I looked like a convincing Santa. It was my long beard, which is real, that got me the gig. Otherwise, Santa costumes are over-engineered to compensate for any operator shortcomings, the better to preserve the fantasy. Rented suits come with a slight odor of disinfectant, for which I am grateful. Or perhaps it is mothballs. Opting out of the fake beard may have been a mistake, because it hooks onto the white wig, keeping both in place. Without that strap, over the course of two hours I could feel my wig slowly slipping down the back of my head, taking my pointy cap with it. One of my co-workers came to the rescue when the white ball at the tip of the cap got stuck in the throne.
Santa’s suit is a heavy fabric, calling for suspenders to hold up his pants. He also straps on prodigious padding, much bigger than the vests worn by members of a SWAT team. Sitting under the hot Christmas lights for two hours, a holiday icon can cook to medium-well done. It’s a ridiculous get-up. Santa does not dress like a deliveryman who arrives at a house expecting to be greeted by a middle-aged woman wearing lingerie and smoking a cigarette.
The Backroom Lounge quickly filled with celebration. The vocal group did “God Rest Ye Merry Gentlemen,” or one of those relentless chestnuts, as customers sat at the bar examining the Taylor Swift albums in colored vinyl they’d just purchased for teenage daughters. If you haven’t been in a record store for a couple of years, it is true, everyone’s buying vinyl again.
And the kids came to Santa. Some were just months old, this was their first Santa. I had to make it a good one or their Christmases would be subliminally poisoned for the rest of their lives. The parents propped up the kid on my lap and took pictures. I didn’t drop one, and only one or two cried. Some were shy, and had to be coaxed by their parents. Some bounded up the two steps to my throne, hope-filled eyes shining like Ralphie in A Christmas Story asking Santa for a Red Ryder BB gun. Some had lists. Some kids seemed to freeze under the pressure and couldn’t name anything they wanted. Most limited it to one or two requests. I understood some of it. Lipstick and glitter eyeliner, OK. Some of the stuff, I had no idea what they were asking for. Toys driven by movie marketing, computer games with components generated from last year’s fighter aircraft. Doesn’t anyone want wagons anymore? My standard answer quickly became, “Of course, we have one of those in the warehouse.” I handed the kid a candy cane and called for the next one.

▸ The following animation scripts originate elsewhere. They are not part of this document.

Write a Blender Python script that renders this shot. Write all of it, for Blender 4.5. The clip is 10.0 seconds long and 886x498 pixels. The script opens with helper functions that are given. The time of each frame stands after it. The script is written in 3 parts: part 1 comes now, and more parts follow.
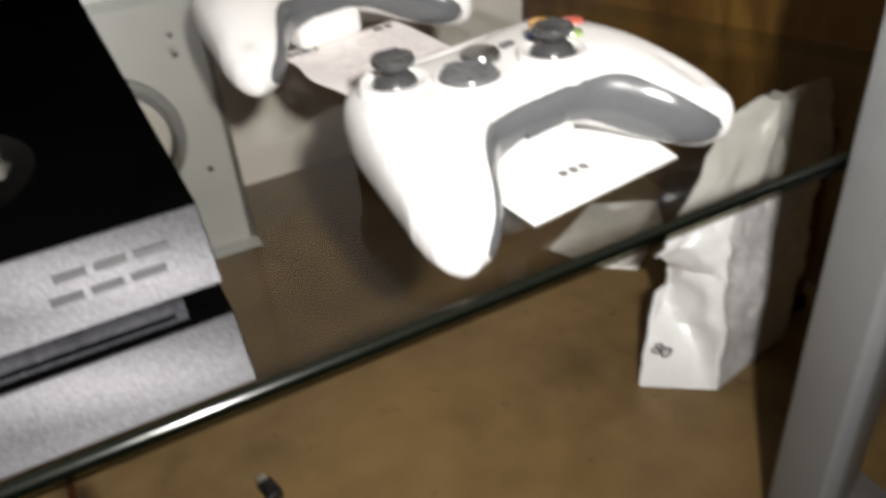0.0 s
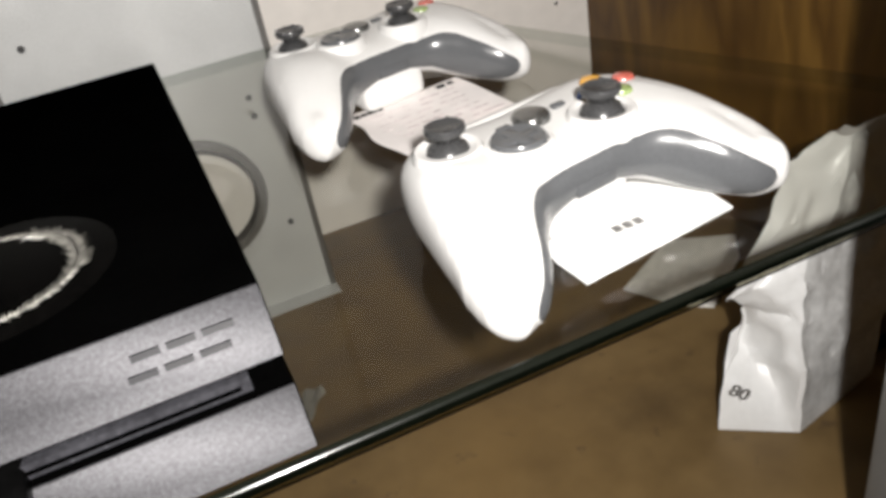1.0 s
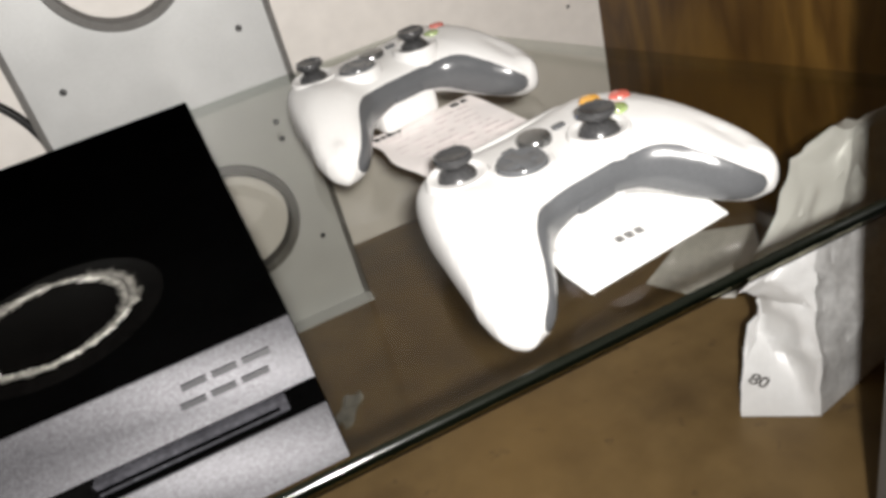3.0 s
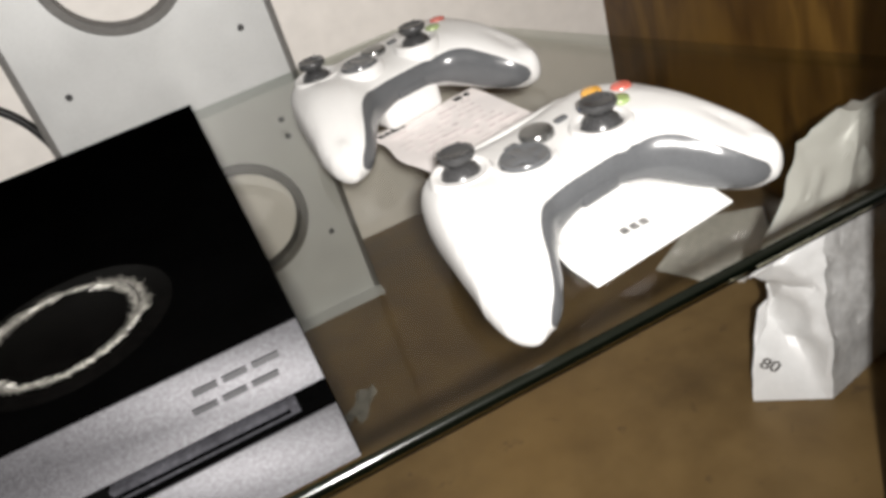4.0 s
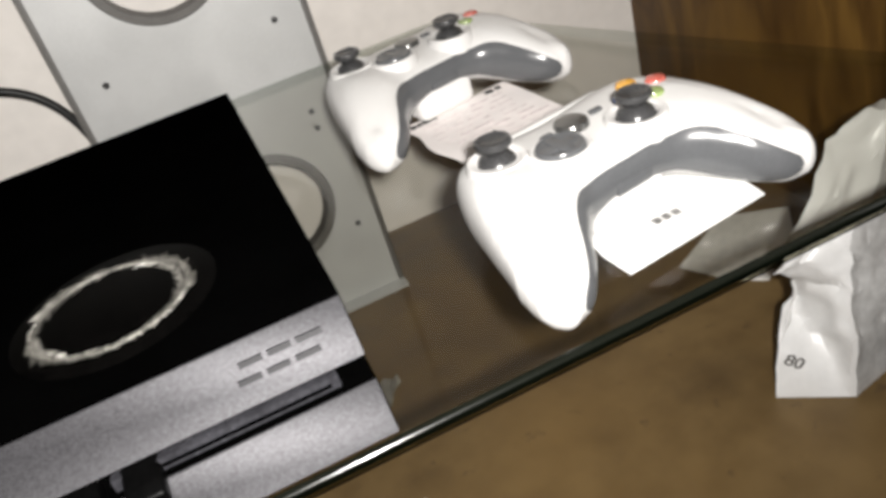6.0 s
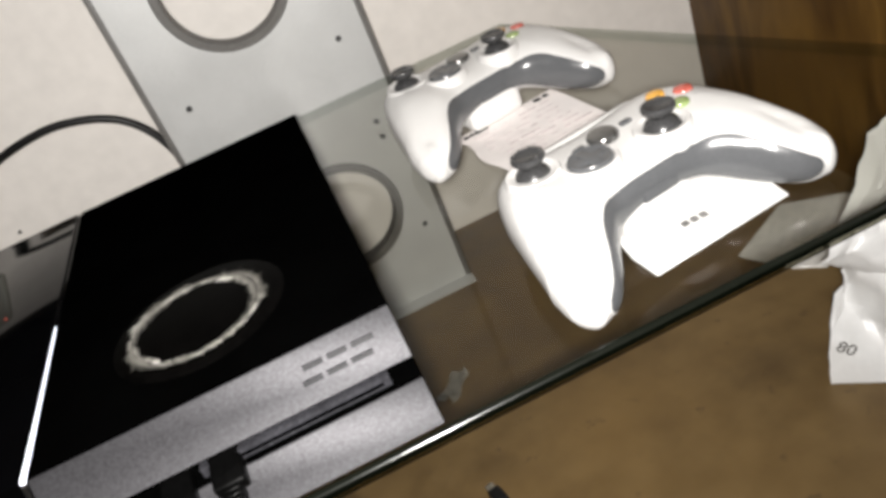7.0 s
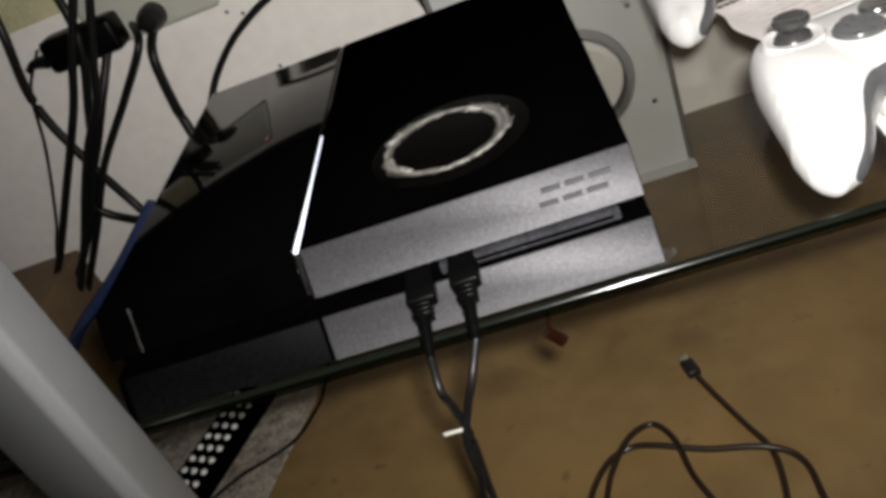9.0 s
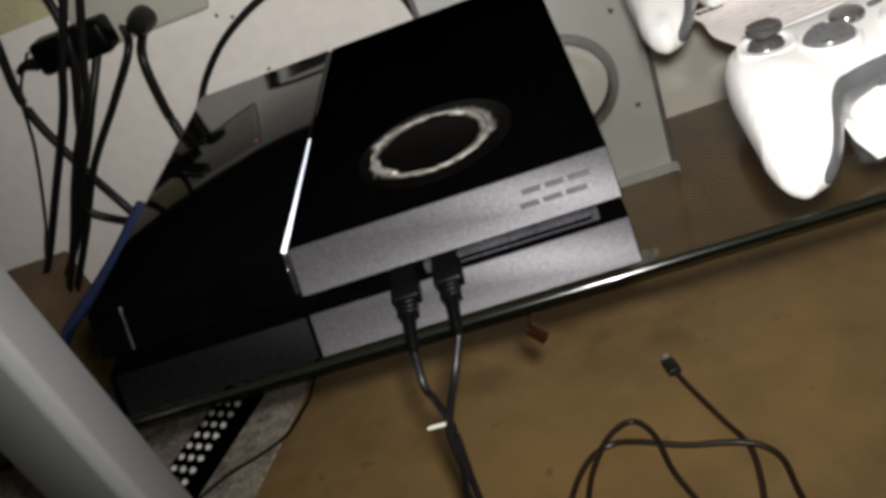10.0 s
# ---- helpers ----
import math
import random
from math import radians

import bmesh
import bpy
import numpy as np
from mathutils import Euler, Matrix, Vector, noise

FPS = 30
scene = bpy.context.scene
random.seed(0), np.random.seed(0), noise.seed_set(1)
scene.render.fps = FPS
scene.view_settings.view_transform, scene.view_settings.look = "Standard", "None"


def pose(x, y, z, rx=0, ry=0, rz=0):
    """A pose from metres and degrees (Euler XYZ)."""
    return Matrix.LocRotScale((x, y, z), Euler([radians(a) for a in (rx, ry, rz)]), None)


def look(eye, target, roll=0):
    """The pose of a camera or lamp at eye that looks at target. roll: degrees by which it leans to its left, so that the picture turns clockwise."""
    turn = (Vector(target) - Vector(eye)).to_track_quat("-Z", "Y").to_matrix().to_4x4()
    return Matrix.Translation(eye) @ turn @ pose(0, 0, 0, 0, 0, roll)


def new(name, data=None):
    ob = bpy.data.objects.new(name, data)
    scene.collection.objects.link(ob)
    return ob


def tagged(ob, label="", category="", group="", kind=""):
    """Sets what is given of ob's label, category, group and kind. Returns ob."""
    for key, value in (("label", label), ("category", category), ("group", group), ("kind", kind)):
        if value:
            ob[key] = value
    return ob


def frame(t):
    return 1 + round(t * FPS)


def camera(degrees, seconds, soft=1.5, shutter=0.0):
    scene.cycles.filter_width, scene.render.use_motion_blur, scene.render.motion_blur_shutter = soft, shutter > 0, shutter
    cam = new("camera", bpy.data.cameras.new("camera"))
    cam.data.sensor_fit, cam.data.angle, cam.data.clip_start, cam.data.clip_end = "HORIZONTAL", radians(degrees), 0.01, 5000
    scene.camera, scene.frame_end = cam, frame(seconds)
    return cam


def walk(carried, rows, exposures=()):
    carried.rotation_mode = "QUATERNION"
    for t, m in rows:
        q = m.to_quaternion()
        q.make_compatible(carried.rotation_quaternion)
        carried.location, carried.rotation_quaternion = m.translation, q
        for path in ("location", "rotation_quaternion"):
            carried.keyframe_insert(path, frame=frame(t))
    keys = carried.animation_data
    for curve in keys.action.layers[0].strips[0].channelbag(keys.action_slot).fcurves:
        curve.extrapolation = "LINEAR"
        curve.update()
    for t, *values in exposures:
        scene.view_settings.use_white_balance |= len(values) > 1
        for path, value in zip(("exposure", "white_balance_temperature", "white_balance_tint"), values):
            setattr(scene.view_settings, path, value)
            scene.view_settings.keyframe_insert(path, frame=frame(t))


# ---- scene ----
cam = camera(56.74, 10.0, soft=3.8, shutter=0.6)
TORCH = 26.0
PATH = [
    (0, (-0.0255, -0.1916, 0.1733), (0.3268, 0.5513, -0.3959), -4.99),
    (0.5, (-0.0136, -0.1978, 0.1869), (0.2511, 0.6075, -0.3436), -9.43),
    (1, (-0.0132, -0.1997, 0.1884), (0.2550, 0.6063, -0.3393), -10.74),
    (1.5, (-0.0125, -0.1980, 0.1886), (0.2669, 0.5988, -0.3473), -10.39),
    (2, (-0.0165, -0.2045, 0.1925), (0.2433, 0.5913, -0.3544), -11.45),
    (2.5, (-0.0156, -0.2098, 0.1980), (0.2346, 0.5883, -0.3501), -12.89),
    (3, (-0.0075, -0.2221, 0.2111), (0.2165, 0.5985, -0.3147), -15.60),
    (4.5, (-0.0037, -0.2230, 0.2150), (0.2019, 0.5935, -0.3244), -18.16),
    (5, (-0.0065, -0.2236, 0.2140), (0.2027, 0.5912, -0.3266), -17.72),
    (6.5, (-0.0186, -0.2400, 0.2194), (0.1454, 0.5968, -0.3030), -18.27),
    (7, (-0.0004, -0.2625, 0.2382), (0.0902, 0.5921, -0.2732), -22.92),
    (7.5, (-0.0056, -0.2669, 0.2383), (0.1065, 0.5894, -0.2658), -21.29),
    (8, (-0.0257, -0.2691, 0.2275), (-0.0419, 0.5803, -0.2999), -20.84),
    (8.5, (-0.0283, -0.2937, 0.2350), (-0.2048, 0.5329, -0.2994), -24.57),
    (9, (-0.0262, -0.2961, 0.2367), (-0.2051, 0.5316, -0.2951), -24.24),
    (9.5, (-0.0248, -0.2967, 0.2376), (-0.1793, 0.5404, -0.2872), -23.96),
    (10, (-0.0224, -0.3064, 0.2410), (-0.1879, 0.5226, -0.2931), -23.69),
]
walk(cam, [(t, look(eye, target, roll)) for t, eye, target, roll in PATH], exposures=[(0, 0.0), (7.5, 0.0), (8.4, -0.3), (10, -0.3)])

# world, phone torch beside the lens, faint room light
FLOOR_Z = -0.233
world = bpy.data.worlds.new("room_dark")
scene.world = world
world.use_nodes = True
world.node_tree.nodes["Background"].inputs[0].default_value = (1.0, 0.93, 0.85, 1)
world.node_tree.nodes["Background"].inputs[1].default_value = 0.004
torch = bpy.data.lights.new("torch", "SPOT")
torch.spot_size, torch.spot_blend = radians(136), 1.0
torch.energy, torch.color, torch.shadow_soft_size = TORCH, (1.0, 0.965, 0.925), 0.010
new("torch", torch).matrix_world = look((-0.010, -0.293, 0.254), (0.05, 0.42, 0.10))


# ---- materials ----
def mat(name, base, rough=0.5, metal=0.0, vary=0.15, grain=40.0, fine=400.0, bump=0.0, base2=None, spec=0.5, coat=0.0, rough_vary=0.1):
    """A node material with blotches at one scale, grain at another, and fine relief."""
    m = bpy.data.materials.new(name)
    m.use_nodes = True
    nt = m.node_tree
    b = nt.nodes["Principled BSDF"]
    co = nt.nodes.new("ShaderNodeTexCoord")
    big = nt.nodes.new("ShaderNodeTexNoise")
    big.inputs["Scale"].default_value, big.inputs["Detail"].default_value = grain, 5
    small = nt.nodes.new("ShaderNodeTexNoise")
    small.inputs["Scale"].default_value, small.inputs["Detail"].default_value = fine, 3
    for n in (big, small):
        nt.links.new(co.outputs["Object"], n.inputs["Vector"])
    add = nt.nodes.new("ShaderNodeMath")
    add.operation = "ADD"
    half = nt.nodes.new("ShaderNodeMath")
    half.operation, half.inputs[1].default_value = "MULTIPLY", 0.5
    nt.links.new(big.outputs["Fac"], add.inputs[0])
    nt.links.new(small.outputs["Fac"], add.inputs[1])
    nt.links.new(add.outputs[0], half.inputs[0])
    ramp = nt.nodes.new("ShaderNodeValToRGB")
    lo = base2 or tuple(c * (1 - 2 * vary) for c in base)
    hi = tuple(min(1, c * (1 + vary)) for c in base)
    ramp.color_ramp.elements[0].position, ramp.color_ramp.elements[0].color = 0.36, (*lo, 1)
    ramp.color_ramp.elements[1].position, ramp.color_ramp.elements[1].color = 0.62, (*hi, 1)
    nt.links.new(half.outputs[0], ramp.inputs[0])
    nt.links.new(ramp.outputs[0], b.inputs["Base Color"])
    rr = nt.nodes.new("ShaderNodeMapRange")
    rr.inputs["To Min"].default_value, rr.inputs["To Max"].default_value = max(0.02, rough - rough_vary), min(1, rough + rough_vary)
    nt.links.new(half.outputs[0], rr.inputs["Value"])
    nt.links.new(rr.outputs[0], b.inputs["Roughness"])
    b.inputs["Metallic"].default_value = metal
    b.inputs["Specular IOR Level"].default_value = spec
    b.inputs["Coat Weight"].default_value, b.inputs["Coat Roughness"].default_value = coat, 0.08
    if bump:
        bp = nt.nodes.new("ShaderNodeBump")
        bp.inputs["Strength"].default_value, bp.inputs["Distance"].default_value = bump, 0.001
        nt.links.new(small.outputs["Fac"], bp.inputs["Height"])
        nt.links.new(bp.outputs[0], b.inputs["Normal"])
    return m


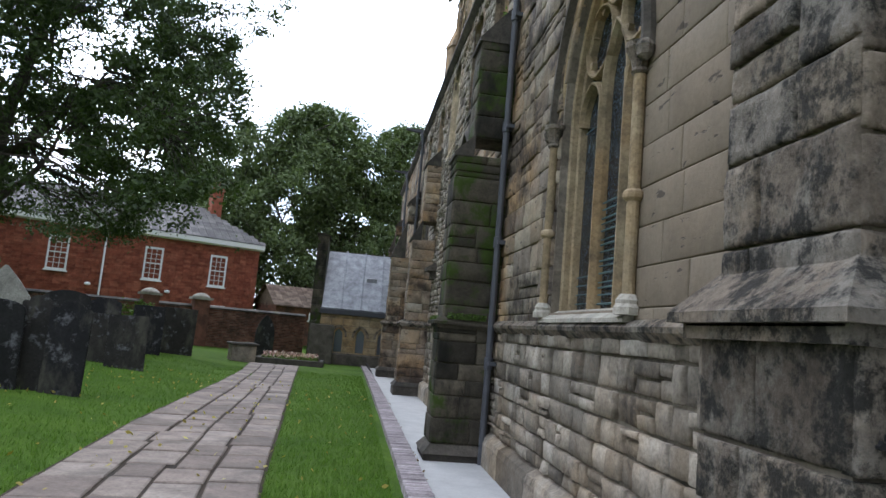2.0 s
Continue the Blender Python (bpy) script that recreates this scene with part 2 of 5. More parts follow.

Midway through my shift, Alayna slipped me a plastic cup. Red wine. I was grateful. I don’t think any Santa gives a damn if he can’t pass a pee test.
As the shift wore on, the parents became emboldened and started to come up to my throne as well, to get their photo taken as they sat on Santa’s lap. I’m sure that 250-pound biker was showing his Santa photo all around town. And the candy cane I gave him.
Then I spotted Krampus making his way through the crowd, toward my throne, bleating like a goat. My shift was almost done. Just another 10 minutes, while Krampus and I posed together for photos. Then I walked to the break room. Pulled off my Santa suit and accessories, threw them in my Santa bag. And went back out, now unrecognized, to sit at the end of the bar and finish my plastic cup of wine.
Sedaris. I’d said he’d left out one thing, didn’t I?
I sat at the end of the bar, thinking about that one thing. It was one of the last kids who came to see Santa. I’d guess she was 8 or 9 years old.
I asked, “What do you want for Christmas?”
She looked shyly at the floor. “I want my family to be together.”
I stammered, as if I hadn’t heard correctly. “You want, uh…”
She looked right at me. “I want my family to be together.”
I assumed her parents had split up, were perhaps divorced. I wasn’t prepared for this.
“Your family loves you,” I said. “Sometimes it takes time for this stuff to work out. You’ll see. It’ll be OK.” I said a couple of other things as well. None of it was adequate. But she nodded. I handed her a candy cane, and watched her walk away.
Now, sitting at the bar, thinking of what should have been said, Santa’s eyes got a little weepy. He didn’t have anything in the warehouse for that kid.